The Noir Life of Douglas Anne Munson

The LA Times’ Scott Timberg has an in-depth piece about the life and career of Douglas Anne Munson, who wrote mystery novels as Mercedes Lambert. Though Munson died in 2003, her final manuscript, GHOSTTOWN, is only published this month by Five Star Press:

Her advocates describe her as a potentially major figure, ahead of

her time for her hard-bitten female protagonists and her portrayal of

multicultural L.A. in love and squalor. Jonathan Kellerman calls the

book “one of the most evocative L.A. crime novels ever written,” and

such writers as Hubert Selby Jr., Kate Braverman and Carolyn See

championed her early work.

The first two books in the trilogy,

long out of print, will be reissued next spring by Stark House, with an

introduction by acclaimed Galway, Ireland, detective writer Ken Bruen.

It’s

hard not to read the tale of her life as that of a gifted artist, a

literary martyr, destroyed by a heartless publishing establishment.
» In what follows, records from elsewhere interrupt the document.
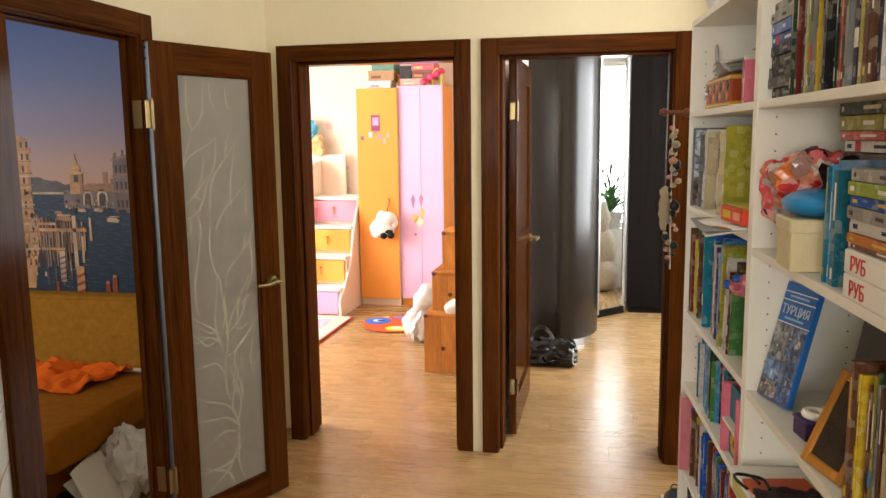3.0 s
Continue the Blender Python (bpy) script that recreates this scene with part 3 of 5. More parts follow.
printed("palazzo_balcony", [rect(-1.60, -1.41, z, z + 0.010) for z in (1.02, 1.16)] + [rect(-1.6, -1.425, z, z + 0.008) for z in (1.27, 1.43)], PR_CREAM, 4)
printed("jetty_shadow", [[(-1.42, 0.90), (-1.36, 0.98), (-1.12, 1.06), (-1.10, 1.12), (-1.42, 1.15)]], PR_DARK, 3)
kinds = (PR_BRICK, PR_CREAM, PR_LIGHT, PR_DARK, PR_GREY)
for i in range(74):
    px = -1.415 + 0.0041 * i + rng.uniform(-0.004, 0.004)
    top = 1.175 + rng.uniform(-0.05, 0.035) - 0.0003 * i
    foot = top - rng.uniform(0.05, 0.26) * (1.0 if i < 50 else 0.55)
    wide = rng.uniform(0.0025, 0.0065)
    printed("mooring_stake", [[(px, foot), (px + wide, foot + 0.004), (px + wide * 0.9, top), (px, top)]], kinds[i % 5] if i % 7 else PR_LIGHT, 4 + i % 2)
for i in range(40):
    px, pz = rng.uniform(-1.41, -1.13), rng.uniform(0.80, 1.02)
    printed("water_glint", [[(px, pz), (px + rng.uniform(0.01, 0.03), pz + 0.001), (px + 0.012, pz + 0.004)]], PR_GREY if i % 3 else PR_LIGHT, 3)
for i in range(46):
    px, pz = rng.uniform(-1.40, -0.75), rng.uniform(1.145, 1.30)
    printed("ripple", [[(px, pz), (px + rng.uniform(0.012, 0.04), pz + 0.0008), (px + 0.014, pz + 0.0028)]], PR_GREY if i % 2 else PR_DARK, 1)
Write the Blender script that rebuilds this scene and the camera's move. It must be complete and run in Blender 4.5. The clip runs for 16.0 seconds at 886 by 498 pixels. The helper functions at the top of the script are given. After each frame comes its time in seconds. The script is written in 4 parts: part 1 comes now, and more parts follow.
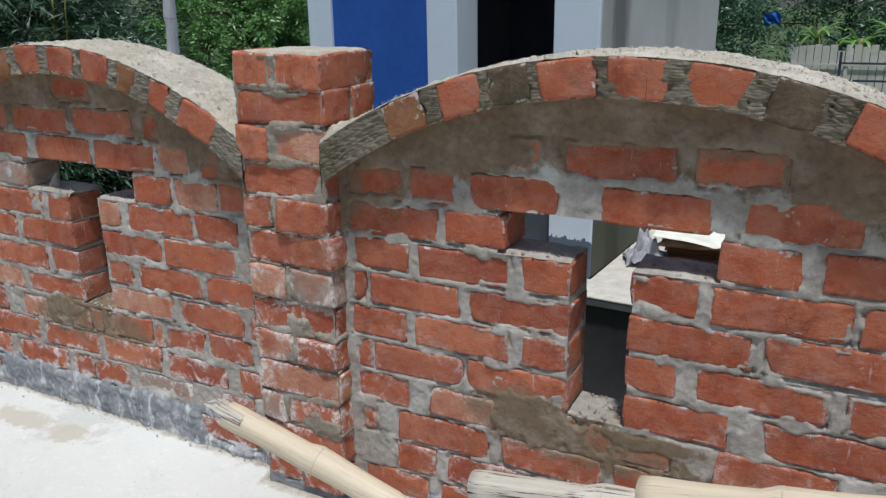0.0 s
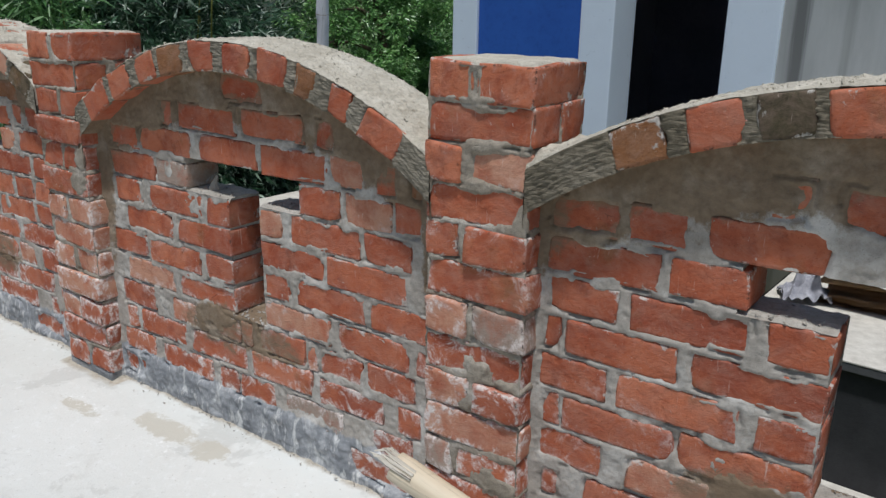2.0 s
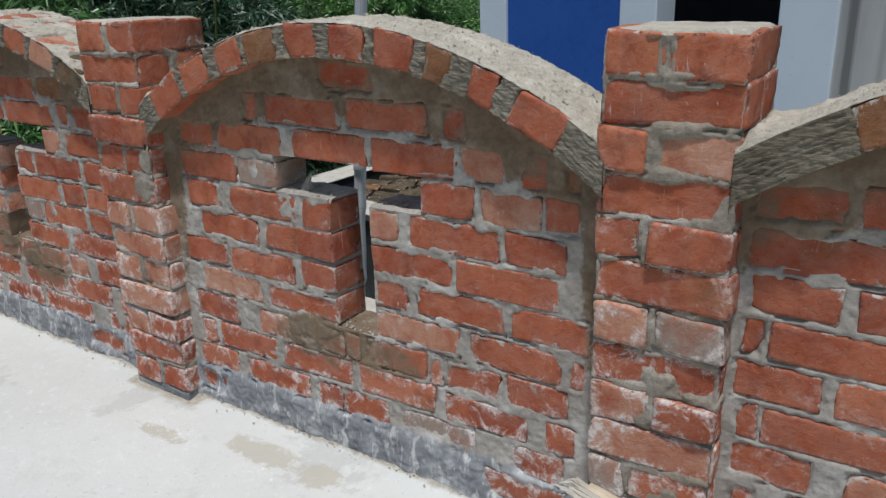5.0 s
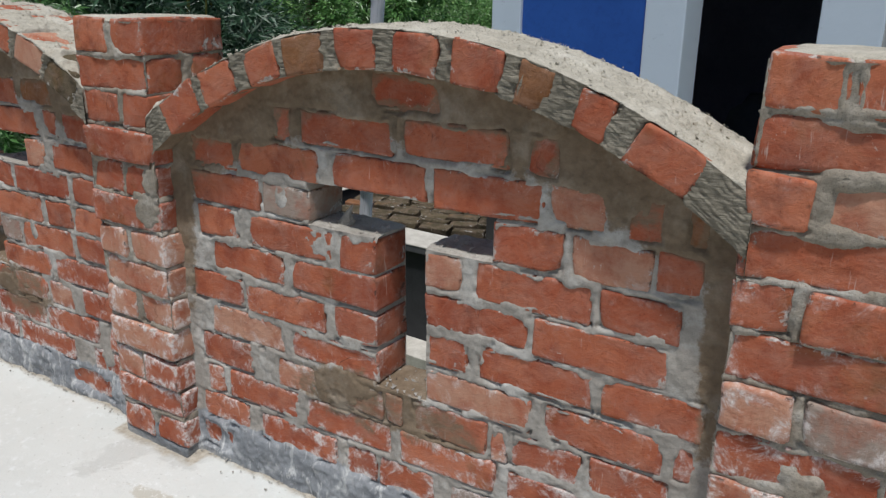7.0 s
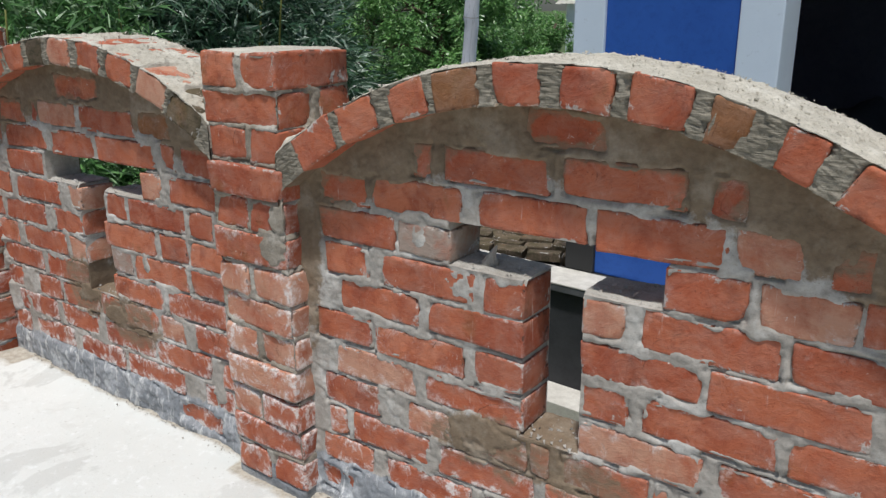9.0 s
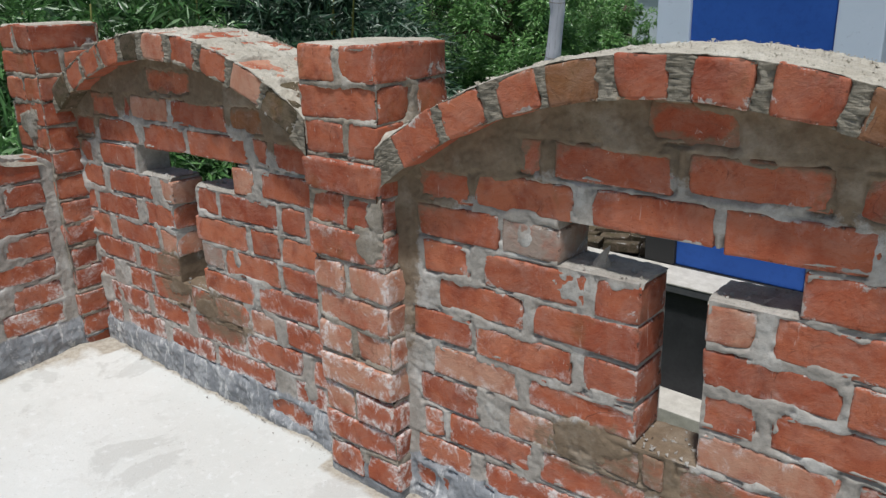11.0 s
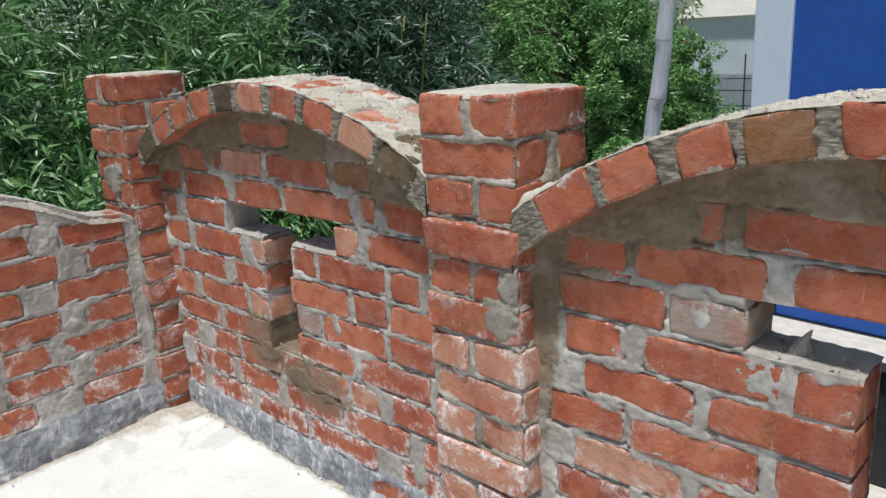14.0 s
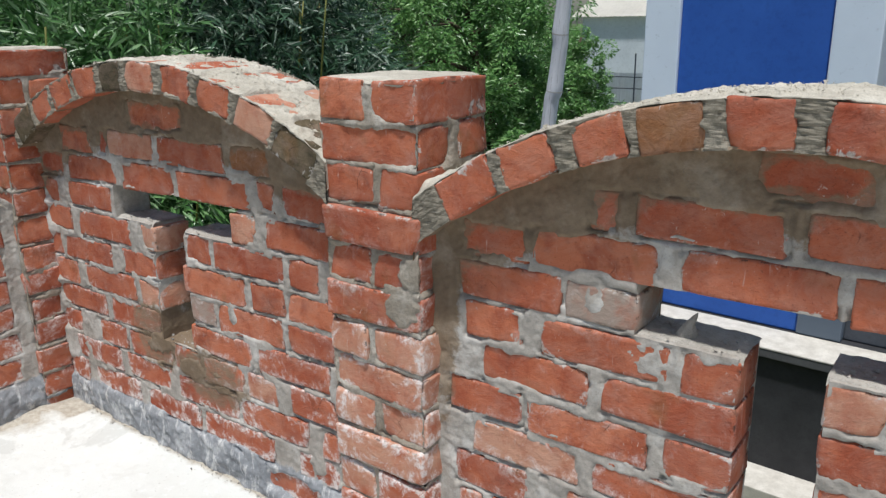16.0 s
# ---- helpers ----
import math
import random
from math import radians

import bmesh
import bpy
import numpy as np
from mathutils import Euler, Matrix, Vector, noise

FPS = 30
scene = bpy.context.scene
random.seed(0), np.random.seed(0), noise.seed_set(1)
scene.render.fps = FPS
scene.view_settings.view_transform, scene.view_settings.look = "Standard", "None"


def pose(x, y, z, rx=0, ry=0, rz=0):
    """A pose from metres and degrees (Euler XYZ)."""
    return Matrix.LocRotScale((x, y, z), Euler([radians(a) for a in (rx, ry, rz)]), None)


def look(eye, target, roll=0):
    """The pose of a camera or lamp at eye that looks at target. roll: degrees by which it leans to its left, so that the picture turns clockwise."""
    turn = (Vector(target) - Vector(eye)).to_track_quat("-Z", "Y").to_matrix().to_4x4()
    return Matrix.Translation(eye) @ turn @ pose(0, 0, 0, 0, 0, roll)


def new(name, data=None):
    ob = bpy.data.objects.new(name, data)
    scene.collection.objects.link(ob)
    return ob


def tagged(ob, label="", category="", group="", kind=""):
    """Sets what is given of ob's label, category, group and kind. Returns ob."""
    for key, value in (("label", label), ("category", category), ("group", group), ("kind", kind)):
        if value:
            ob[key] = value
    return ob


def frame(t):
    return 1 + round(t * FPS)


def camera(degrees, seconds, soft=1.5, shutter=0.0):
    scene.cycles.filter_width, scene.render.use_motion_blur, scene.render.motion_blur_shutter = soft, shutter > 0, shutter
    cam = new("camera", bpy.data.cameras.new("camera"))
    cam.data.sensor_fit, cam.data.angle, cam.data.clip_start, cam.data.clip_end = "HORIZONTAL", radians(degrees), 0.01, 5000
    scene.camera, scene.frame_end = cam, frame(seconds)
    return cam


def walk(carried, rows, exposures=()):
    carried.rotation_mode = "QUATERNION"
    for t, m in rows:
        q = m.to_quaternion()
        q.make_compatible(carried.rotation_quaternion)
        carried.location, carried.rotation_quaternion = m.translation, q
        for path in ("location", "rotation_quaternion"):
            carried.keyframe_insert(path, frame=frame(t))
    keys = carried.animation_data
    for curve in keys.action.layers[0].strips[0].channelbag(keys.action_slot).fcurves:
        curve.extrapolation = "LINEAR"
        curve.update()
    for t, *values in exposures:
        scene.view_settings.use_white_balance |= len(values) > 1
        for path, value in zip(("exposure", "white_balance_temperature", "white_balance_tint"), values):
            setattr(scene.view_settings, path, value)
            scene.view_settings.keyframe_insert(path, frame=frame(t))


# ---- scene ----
cam = camera(59.8, 16.0, 1.4)
METRES, EYE, TILT, LEAN, TURN = 1.9, 1.16, 0.0, 0.0, 27.9
ROWS = [
    (0.0, -0.0011, 0.0011, -0.0, -0.36, -17.355, 0.895),
    (0.5, -0.0268, 0.0418, -0.001, 2.696, -16.796, 1.424),
    (1.0, -0.0713, 0.0948, 0.0092, 7.273, -16.056, 1.741),
    (1.5, -0.0959, 0.1178, 0.0031, 9.449, -17.086, 1.05),
    (2.0, -0.1199, 0.1255, 0.0035, 7.886, -17.276, -0.758),
    (2.5, -0.1744, 0.1402, -0.0009, 5.789, -17.525, -0.158),
    (3.0, -0.2234, 0.1477, -0.001, 4.153, -17.086, -0.115),
    (3.5, -0.2566, 0.1491, 0.0008, 2.914, -17.242, 0.77),
    (4.0, -0.2777, 0.1556, 0.0004, 3.901, -18.362, 0.356),
    (4.5, -0.3008, 0.1802, 0.003, 5.779, -19.31, 1.837),
    (7.0, -0.4388, 0.3603, -0.0063, 4.229, -18.463, -0.5),
    (7.5, -0.5024, 0.3857, 0.0068, -0.923, -17.956, -0.19),
    (8.0, -0.5325, 0.3962, 0.0086, 1.981, -18.02, 0.539),
    (8.5, -0.547, 0.3944, 0.0098, 5.031, -17.143, 0.351),
    (9.0, -0.5529, 0.402, 0.0083, 7.414, -17.423, 0.656),
    (11.5, -0.6312, 0.4442, 0.0139, 14.414, -17.672, 2.715),
    (12.0, -0.6393, 0.4959, 0.0127, 18.184, -15.123, 2.184),
    (12.5, -0.6503, 0.523, 0.0127, 20.038, -16.109, 1.22),
    (13.0, -0.681, 0.536, 0.02, 13.195, -15.766, 3.465),
    (13.5, -0.7177, 0.5336, 0.0192, 13.426, -16.189, 3.042),
    (14.0, -0.7277, 0.5275, 0.0214, 15.122, -15.615, 3.138),
    (14.5, -0.7321, 0.5273, 0.0172, 15.498, -15.439, 2.622),
    (15.0, -0.7322, 0.5292, 0.0182, 12.917, -15.384, 1.787),
    (15.5, -0.7319, 0.5294, 0.0175, 10.559, -15.435, 1.149),
    (16.0, -0.7301, 0.528, 0.016, 7.967, -16.498, 0.863),
]
walk(cam, [(t, pose(0, 0, EYE, TILT, LEAN, TURN) @ pose(METRES * x, METRES * y, METRES * z, 90 + pitch, roll, yaw)) for t, x, y, z, yaw, pitch, roll in ROWS],
     [(0, -0.21, 6180, 8), (0.5, -0.18, 6180, 8), (1, -0.05, 6180, 8), (1.5, -0.15, 6180, 8), (2, -0.30, 6180, 8), (2.5, -0.32, 6180, 8), (3, -0.27, 6180, 8), (3.5, -0.23, 6180, 8), (4, -0.16, 6180, 8), (4.5, -0.39, 6180, 8), (7, -0.31, 6280, 8), (7.5, 0.25, 6280, 8), (8, 0.33, 6280, 8), (8.5, 0.15, 6280, 8), (9, -0.06, 6280, 8), (11.5, -0.21, 6280, 8), (12, -0.13, 6280, 8), (12.5, 0.00, 6280, 8), (13.5, 0.07, 6280, 8), (16, 0.09, 6280, 8)])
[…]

But

like a Raymond Chandler plot, it’s not really that simple. “She

wrote mystery novels,” said Michael Connelly, who never knew Munson but

called her first novel, “El Niño,” and the bruised idealism of its

protagonist, a major influence on his work. “But she was probably the

biggest mystery of all.”

I’ll have more to say about GHOSTTOWN in the not-too-distant future but there’s one comment by Munson’s agent, Anne Borchardt, about the book’s rejected publication by Viking that requires comment:

“When you have a series, you can’t take one of the books

to a new publisher,” Borchardt said. Potential publishers, she said,

wonder why a book in a series needs a new home. Viking told her that

there was too much time in between volumes in the series and that the

previous books hadn’t sold especially well. The book, then, was

stranded.

Well, no. Some authors, most recently Chris Grabenstein and Alex Berenson, have done just that. Going back a few years, Janet Evanovich left Scribner and landed at St. Martin’s Press where bestsellerdom found her. I’m sure many other examples can be cited in the backblogs. The other reasons Borchardt cites – most notably the lack of sales – has more to do with it than merely shifting the series to another publisher after only two books.